ANSWERS: 3
  • Company A will have to improve its product, diversify or go under. If it goes under it will be in no position to do anything with its workers except to wish them luck in finding alternative employment. As I am the owner of the company I would do my utmost to keep the company viable because I would stand to lose just as much as my employees. Of course if the company was a huge multi-national the owners would be faceless shareholders who cared more about the value of their shares than they did for the workforce. These hypothetical questions obviously relate to some real-world event - I wish I knew what it was.
  • Pool all it's resources and overhaul, starting with product development (improve product), and retrain all sales and customer service staff. Do away with traditional marketing and focus on gorilla marketing - hands on, consumer usage and press coverage! Of course, if there are little resources, they can sell to Company B and start from scratch with a skeleton crew. Obviously, many staff would be let go. They might also consider Employee buy-in, giving the company more money to make improvements and giving employees ownership in the company.

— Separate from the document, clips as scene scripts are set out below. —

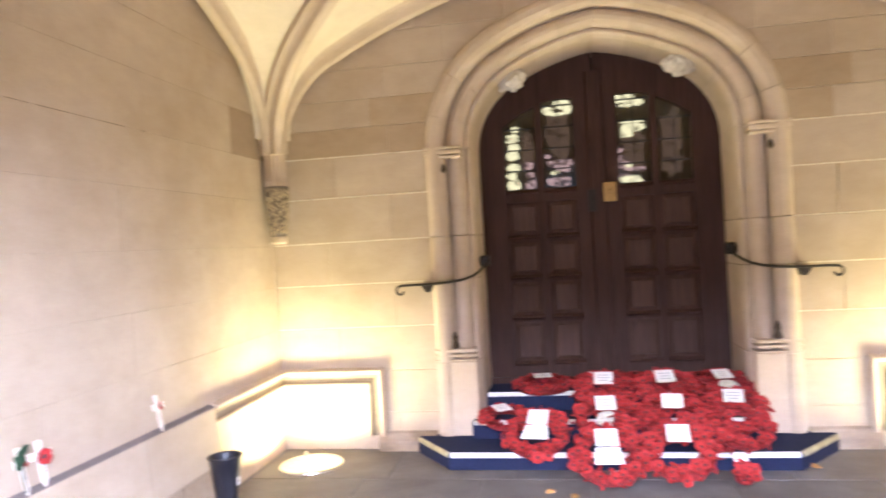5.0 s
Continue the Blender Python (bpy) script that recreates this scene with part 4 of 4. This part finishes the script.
# level joints of the end wall: uplight they catch is put into pale strips
for z in (0.856, 1.160, 1.458, 1.772, 2.058):
    for sx in (-1, 1):
        inner_, n = door_width(z, SURROUND) + 0.006, 22
        loops = []
        for i in range(n + 1):
            x = sx * (inner_ + (W - 0.012 - inner_) * i / n)
            c, h, o = z + ridge.uniform(-0.0015, 0.0015), ridge.uniform(0.0040, 0.0066), FACE + ridge.uniform(-0.0006, 0.0014)
            loops.append([(x, -0.002, c - h), (x, -o, c - 0.5 * h), (x, -o, c + 0.5 * h), (x, -0.002, c + h)])
        part("pointing", add_sweep(bmesh.new(), loops, closed=True), LIT_JOINT, wall_door, "level mortar joint, coloured pale for the uplight it catches")

# fine scribed lines between the columns of lettering
for wall, parent, y, z0, z1 in (("right", wall_right, -3.935, 0.62, 2.04), ("right", wall_right, -3.56, 0.66, 2.04), ("left", wall_left, -3.925, 0.60, 1.44), ("left", wall_left, -3.60, 0.95, 1.44)):
    put = place_on[wall]
    x0, x1 = sorted((put(0, 0, 0.002)[0], put(0, 0, FACE + 0.0008)[0]))
    part("scribed_line", box(x0, x1, y - 0.0007, y + 0.0007, z0, z1), MORTAR, parent, "fine upright scribed line")

# small chips and nail holes in the right wall
for y, z, rad, m in ((-1.31, 1.03, 0.006, CRACK), (-2.50, 0.71, 0.007, CRACK), (-2.38, 0.45, 0.008, CRACK), (-2.93, 0.37, 0.007, CARD), (-3.10, 0.75, 0.006, CRACK)):
    bm = bmesh.new()
    bmesh.ops.create_icosphere(bm, subdivisions=2, radius=rad)
    p = 0.0 if z > 0.56 else 0.045 + (0.54 - z) * 0.085
    bmesh.ops.translate(bm, verts=bm.verts, vec=(W - FACE * (z > 0.56) - p + rad * 0.6, y, z))
    part("chip", bm, m, wall_right)

# ---------------------------------------------------------------- flagstones
rows = [0.0, -0.62, -1.18, -1.80, -2.38, -3.02, -3.60, -4.25, -4.95]
for k, (a, b) in enumerate(zip(rows, rows[1:])):
    x = -W
    while x < W:
        w = random.uniform(0.62, 1.05)
        e = min(x + w, W)
        if W - e < 0.3:
            e = W
        t = random.uniform(-0.0015, 0.0005)
        g = 0.003
        low = [(x + g, b + g, -0.02), (e - g, b + g, -0.02), (e - g, a - g, -0.02), (x + g, a - g, -0.02)]
        mid_ = [(p, q, t - 0.002) for p, q, r in low]
        top = [(x + 2 * g, b + 2 * g, t), (e - 2 * g, b + 2 * g, t), (e - 2 * g, a - 2 * g, t), (x + 2 * g, a - 2 * g, t)]
        part("flagstone", add_sweep(bmesh.new(), [low, mid_, top], closed=True), FLAG, floor)
        x = e
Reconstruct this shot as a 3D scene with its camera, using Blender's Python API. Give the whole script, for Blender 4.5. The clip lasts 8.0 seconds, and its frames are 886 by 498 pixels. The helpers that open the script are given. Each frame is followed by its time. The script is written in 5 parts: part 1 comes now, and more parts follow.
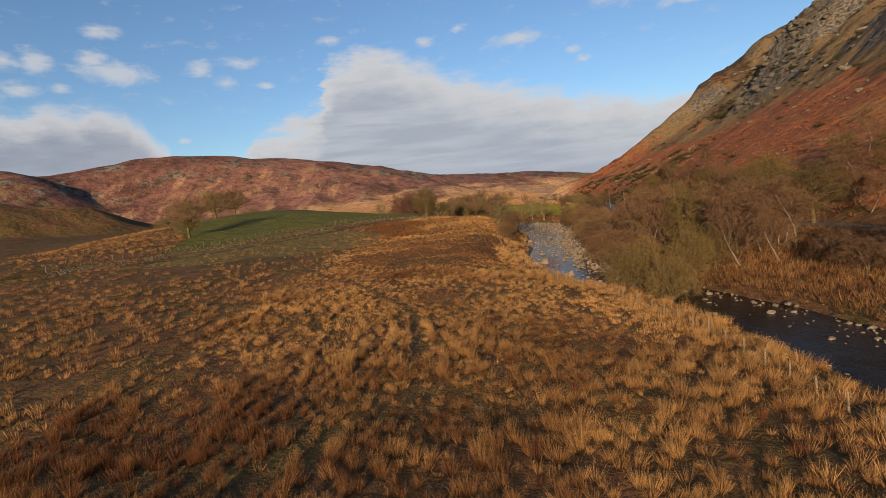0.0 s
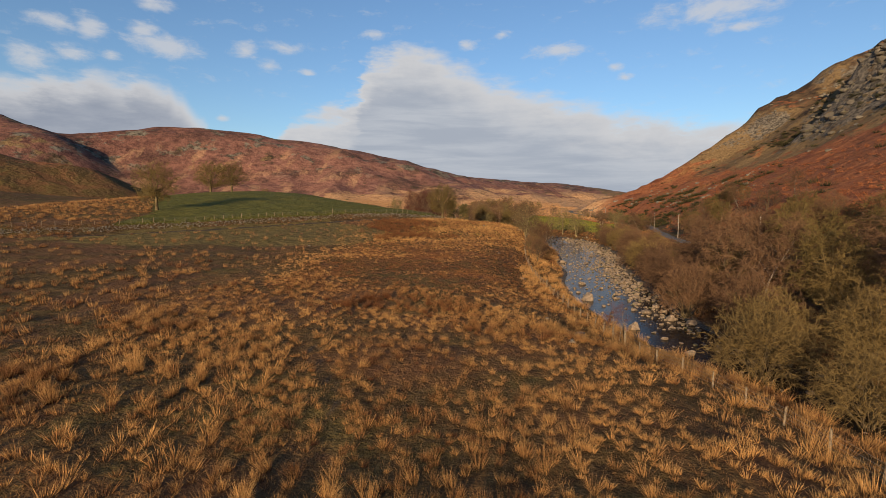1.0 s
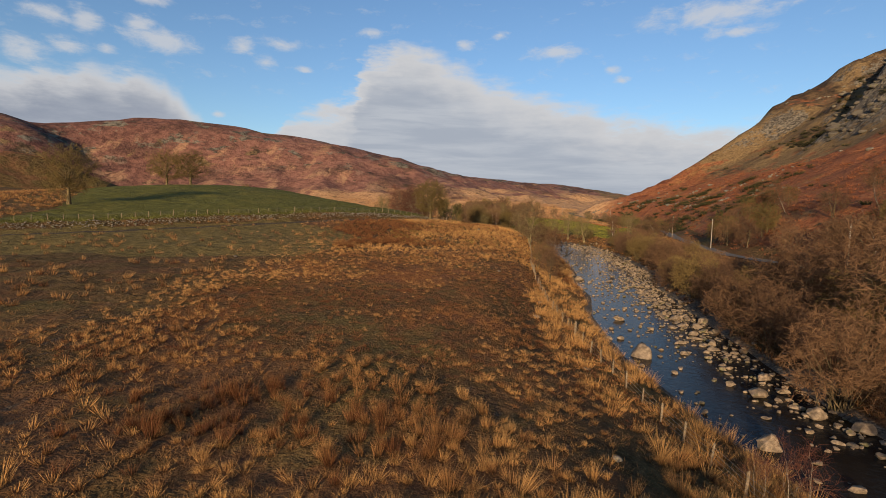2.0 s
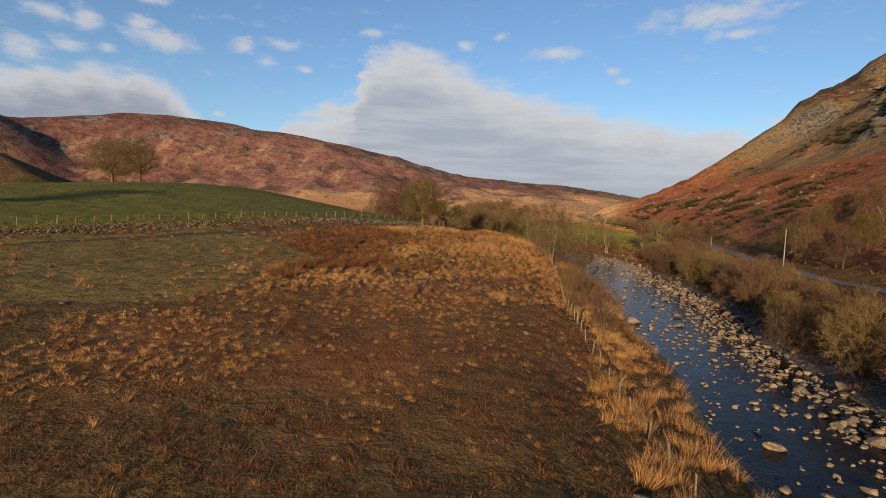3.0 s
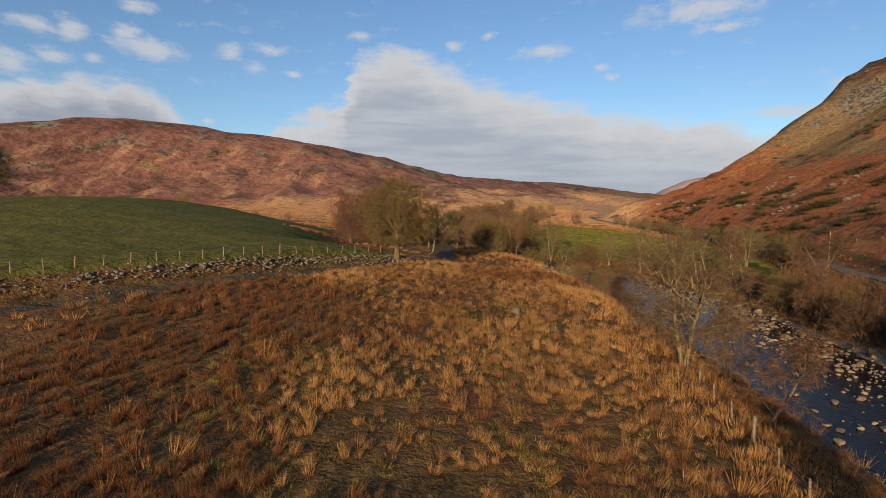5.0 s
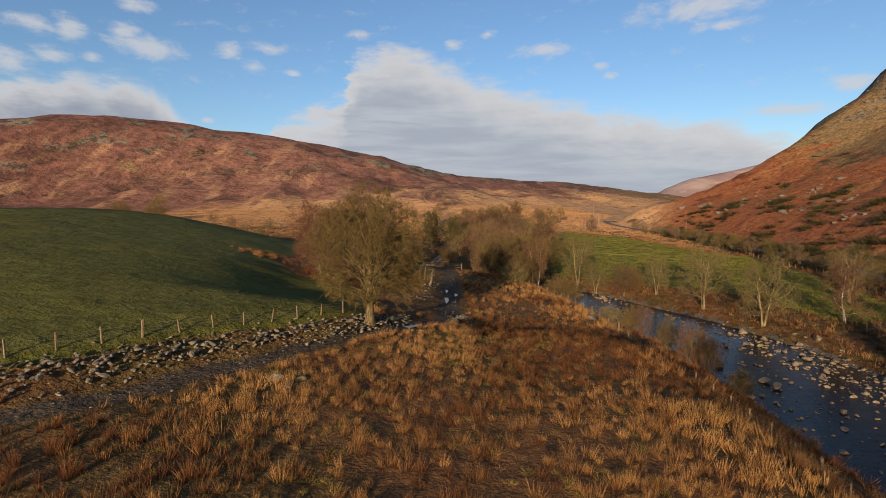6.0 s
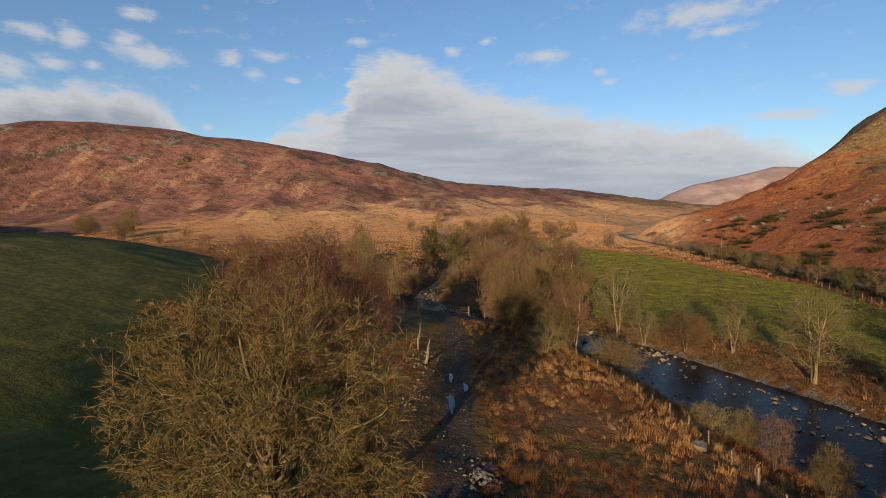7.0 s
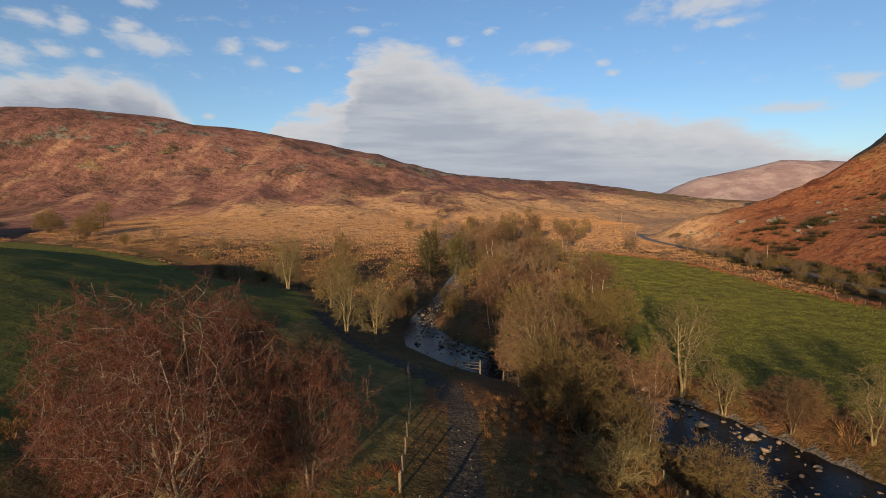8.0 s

  • Company A can do what made the robber barons so powerful and undercut Company B's prices until they are at the brink of failure, then buy them out. That is, as long as there are plenty of other Companies in the same business so it's not an anti-trust issue. As to the workers, Company A will have fired most of theirs during the liquidation sale and will fire half of Company B's workers after the merger, then sell the entire business off to private capital. It's the American way.